More stunning however is the discovery at Ifedayo International School, Agbado-Ijaiye where one Rotimi Oyeyipo, who paraded himself as JAMB's official before the monitoring team arrived the school. What gave him away as an impersonator was JAMB's identity card he was carrying which was immediately picked out as fake by JAMB officials who were monitoring the exercise.

After journalists thoroughly cross-examined him in the presence of fully armed security escorts attached to Salim, Oyeyipo mentioned one Mr. Sunday Ademola whom he said works in JAMB's treasury department. Oyeyipo was promptly arrested and handed over to the police while Salim ordered his aides to contact all the treasury departments of the Board to verify his claim. Salim said that the case would be thoroughly investigated, adding that no JAMB official indicted will escape disciplinary action.

Asked to comment on the allegation making the rounds that many of the fraudsters operate successfully with conniving JAMB officials, Salim said: "It is true that there are these allegations.

We all saw the fake identity card of Rotimi Oyeyipo who claimed to be a JAMB staff.
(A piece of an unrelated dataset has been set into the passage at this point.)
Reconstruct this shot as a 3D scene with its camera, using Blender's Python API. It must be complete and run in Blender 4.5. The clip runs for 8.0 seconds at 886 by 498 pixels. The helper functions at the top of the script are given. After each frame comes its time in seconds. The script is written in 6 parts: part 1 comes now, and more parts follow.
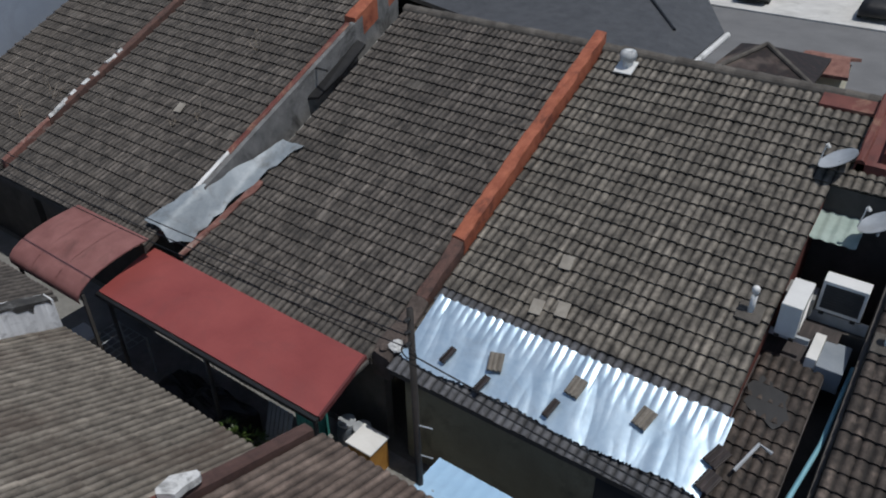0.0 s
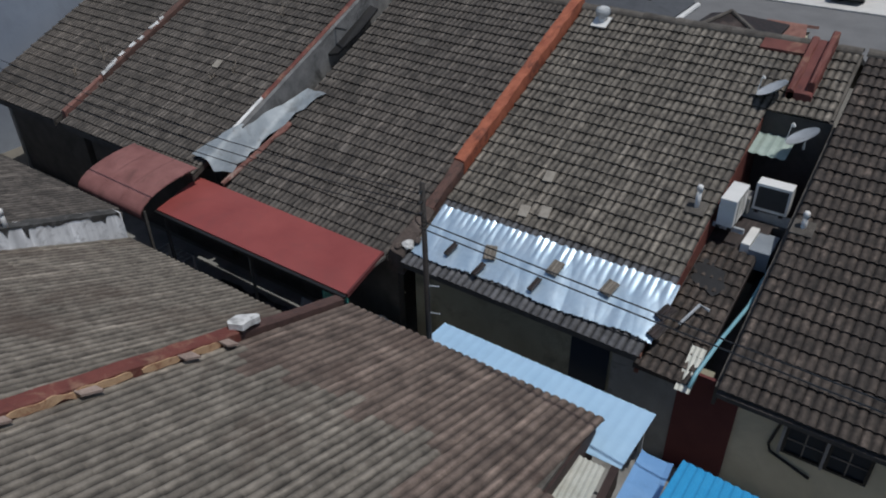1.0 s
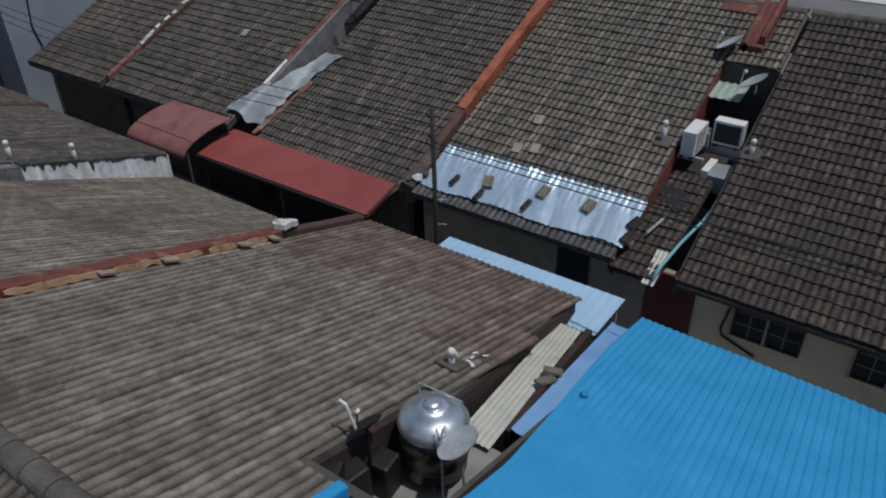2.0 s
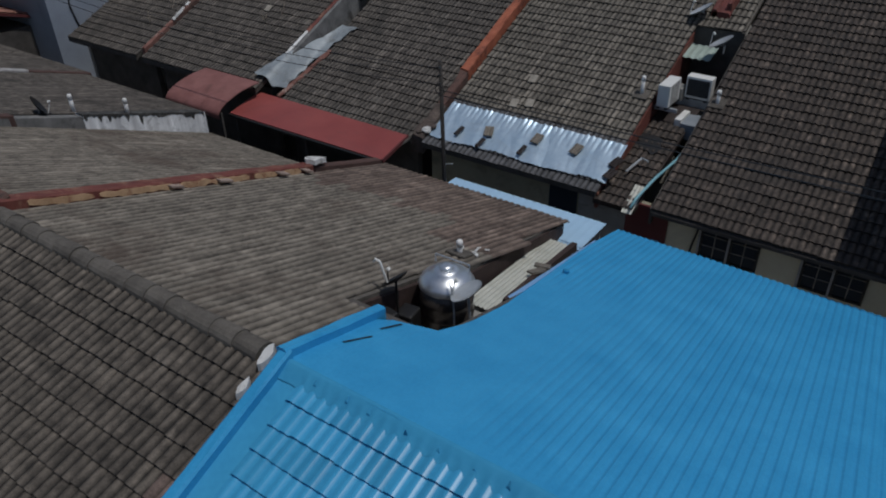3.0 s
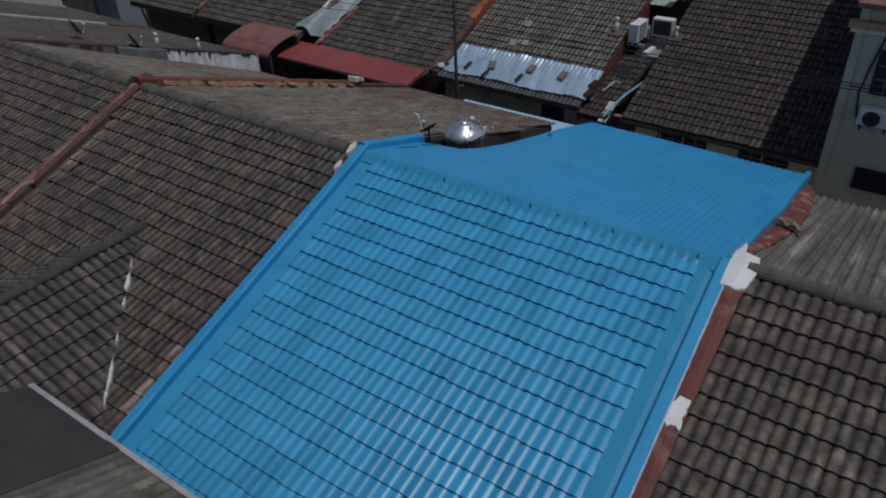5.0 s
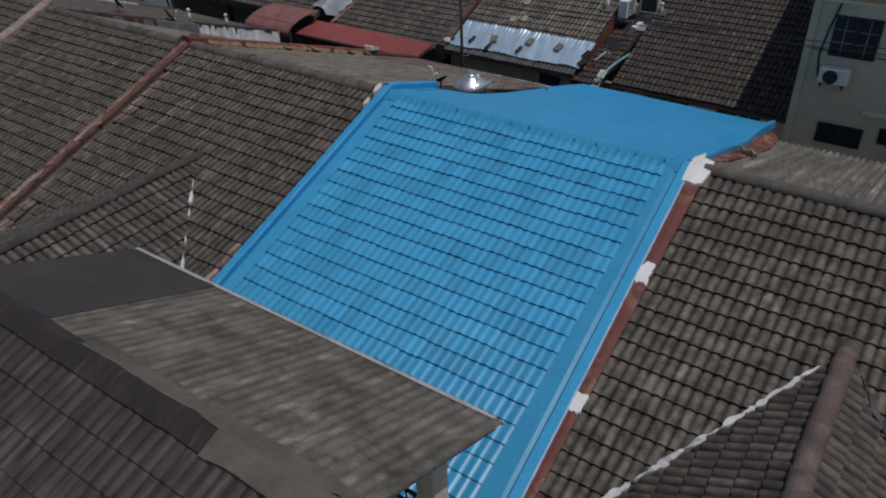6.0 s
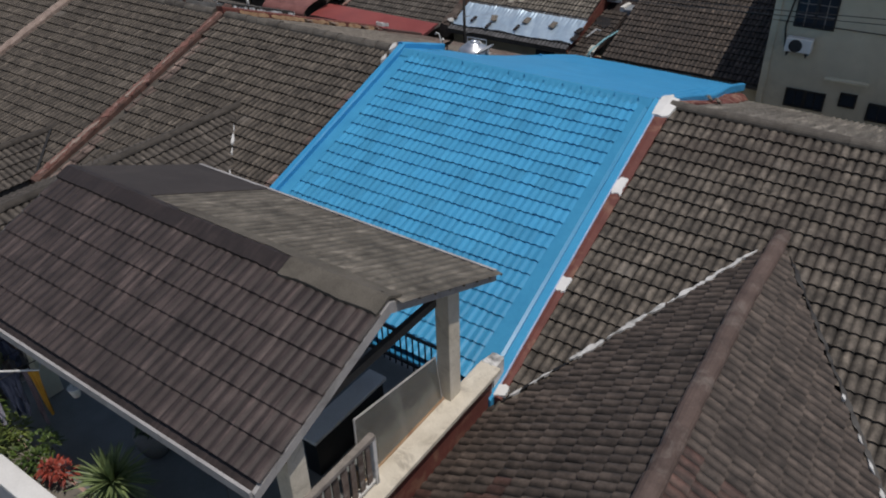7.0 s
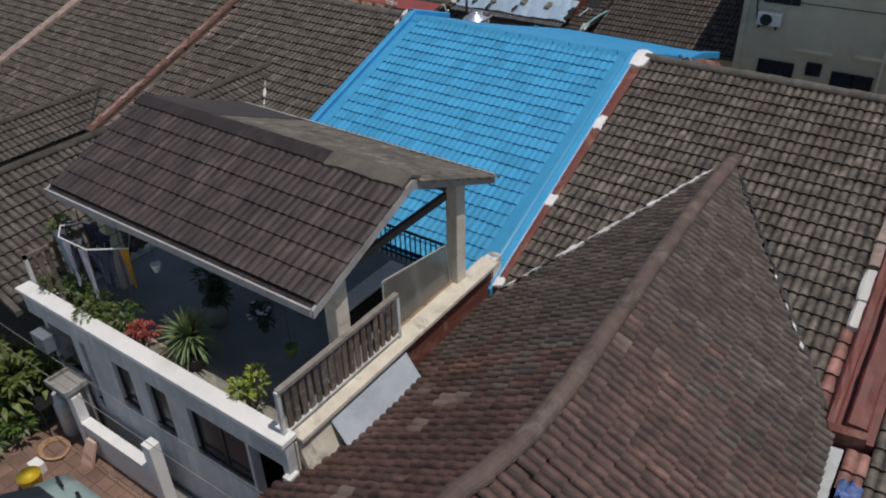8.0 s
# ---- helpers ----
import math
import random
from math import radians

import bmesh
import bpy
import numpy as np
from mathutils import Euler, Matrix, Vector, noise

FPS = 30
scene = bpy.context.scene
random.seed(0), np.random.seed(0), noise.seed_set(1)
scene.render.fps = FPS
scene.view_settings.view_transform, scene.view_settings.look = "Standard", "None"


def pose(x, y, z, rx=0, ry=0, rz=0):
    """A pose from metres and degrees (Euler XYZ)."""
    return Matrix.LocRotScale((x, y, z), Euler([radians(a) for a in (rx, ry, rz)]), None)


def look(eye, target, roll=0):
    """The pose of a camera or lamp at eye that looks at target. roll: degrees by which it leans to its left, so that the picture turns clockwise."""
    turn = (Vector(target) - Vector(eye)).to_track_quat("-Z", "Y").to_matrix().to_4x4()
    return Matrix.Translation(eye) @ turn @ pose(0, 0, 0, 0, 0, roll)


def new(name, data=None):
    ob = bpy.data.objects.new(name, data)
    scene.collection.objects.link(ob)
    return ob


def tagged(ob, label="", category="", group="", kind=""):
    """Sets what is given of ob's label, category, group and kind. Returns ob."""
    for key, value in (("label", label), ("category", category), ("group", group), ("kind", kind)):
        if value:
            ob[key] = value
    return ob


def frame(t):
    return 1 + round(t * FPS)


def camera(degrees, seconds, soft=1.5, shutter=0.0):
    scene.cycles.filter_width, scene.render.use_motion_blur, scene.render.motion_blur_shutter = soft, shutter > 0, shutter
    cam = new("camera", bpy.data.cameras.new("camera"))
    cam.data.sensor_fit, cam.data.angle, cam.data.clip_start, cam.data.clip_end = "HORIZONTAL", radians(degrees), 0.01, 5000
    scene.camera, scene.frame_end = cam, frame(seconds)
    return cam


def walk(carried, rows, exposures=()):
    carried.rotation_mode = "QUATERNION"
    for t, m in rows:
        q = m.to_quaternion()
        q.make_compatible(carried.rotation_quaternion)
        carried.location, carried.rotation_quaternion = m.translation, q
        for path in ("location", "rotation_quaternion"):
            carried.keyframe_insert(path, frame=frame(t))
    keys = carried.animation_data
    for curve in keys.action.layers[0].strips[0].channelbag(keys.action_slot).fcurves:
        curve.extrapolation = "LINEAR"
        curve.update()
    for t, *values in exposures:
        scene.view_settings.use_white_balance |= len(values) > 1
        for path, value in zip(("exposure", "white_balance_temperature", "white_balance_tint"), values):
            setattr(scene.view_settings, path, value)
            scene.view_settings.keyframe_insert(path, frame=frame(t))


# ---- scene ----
cam = camera(61.3, 8.0, soft=2.0)
PATH = [
    (0, (0.048, 3.755, 11.462), (-0.922, 5.109, 10.355), -0.7),
    (0.5, (1.008, 2.394, 11.498), (0.035, 3.744, 10.39), -1.0),
    (1, (1.909, 1.012, 11.466), (0.935, 2.367, 10.363), -1.0),
    (1.5, (2.766, -0.332, 11.412), (1.792, 1.029, 10.318), -1.0),
    (3, (5.12, -4.1, 11.546), (4.147, -2.744, 10.445), -1.4),
    (3.5, (5.852, -5.286, 11.575), (4.878, -3.929, 10.474), -1.5),
    (4, (6.547, -6.456, 11.605), (5.575, -5.1, 10.503), -1.5),
    (4.5, (7.257, -7.626, 11.614), (6.282, -6.27, 10.513), -1.6),
    (5, (7.95, -8.817, 11.623), (6.973, -7.461, 10.523), -1.7),
    (6.5, (10.052, -12.485, 11.594), (9.076, -11.125, 10.499), -1.7),
    (7, (10.772, -13.654, 11.61), (9.796, -12.293, 10.516), -1.7),
    (7.5, (11.543, -14.92, 11.61), (10.567, -13.56, 10.516), -1.6),
    (8, (12.276, -16.087, 11.615), (11.3, -14.725, 10.522), -1.6),
]
EXPOSURES = [(0, -0.03, 6450, 9.5), (1.5, -0.18, 6420, 9.5), (3.0, -0.59, 6400, 10), (3.5, -0.71, 6380, 10), (5.0, -0.75, 6380, 10), (6.5, -0.23, 6750, 11.5), (7.5, -0.01, 7020, 13), (8.0, 0.05, 6920, 12)]
walk(cam, [(t, look(eye, target, roll)) for t, eye, target, roll in PATH], EXPOSURES)

# ---- world, sun ----
SUN = Vector((0.33, 0.02, 1.0)).normalized()
world = bpy.data.worlds.new("sky")
scene.world = world
world.use_nodes = True
wn = world.node_tree
sky = wn.nodes.new("ShaderNodeTexSky")
sky.sky_type = "NISHITA"
sky.sun_disc = False
sky.sun_elevation = math.asin(SUN.z)
sky.sun_rotation = math.atan2(SUN.x, SUN.y)
bg = wn.nodes["Background"]
bg.inputs["Strength"].default_value = 0.075
wn.links.new(sky.outputs["Color"], bg.inputs["Color"])
sun = new("sun", bpy.data.lights.new("sun", "SUN"))
sun.data.energy = 2.5
sun.data.angle = radians(0.6)
sun.data.color = (1.0, 0.975, 0.945)
sun.matrix_world = look(SUN * 40, (0, 0, 0))

# ---- materials ----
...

It is probably true that he has links with our staff. He is now in police custody. We will expose any JAMB staff who is involved in this and similar practices but we will not rush and jump to conclusion without carrying out a thorough investigation."

Closely related to this case is that of the discovery of the former Executive Secretary of the National Business and Technical Education Board (NBTEB), Professor Olu Aina who also led a group of monitors in Lagos State. Aina was at the Tenderland College, Coker Village, Orile-Iganmu on a tip-off where he caught the school's Vice-Principal trying to smuggle prepared answer scripts to candidates. Five groups were raised by Salim to monitor the examination in Lagos alone; about 10 candidates were apprehended and handed over to the police for appropriate action.

Speaking on the desperation of many candidates to pass the exams by cheating, Mr. Michael Saidu Angulu, the pioneer registrar of JAMB between 1977 and 1986, who also monitored the exercise in Lagos says: "Candidates were few in my time, not more than 100,000 candidates sitting for the exam in a year. The increased figure of candidates who sit for the exam nowadays has really compounded the problems associated with organising the exams. However, we need to re-orientate our values whereby we see university education as a must."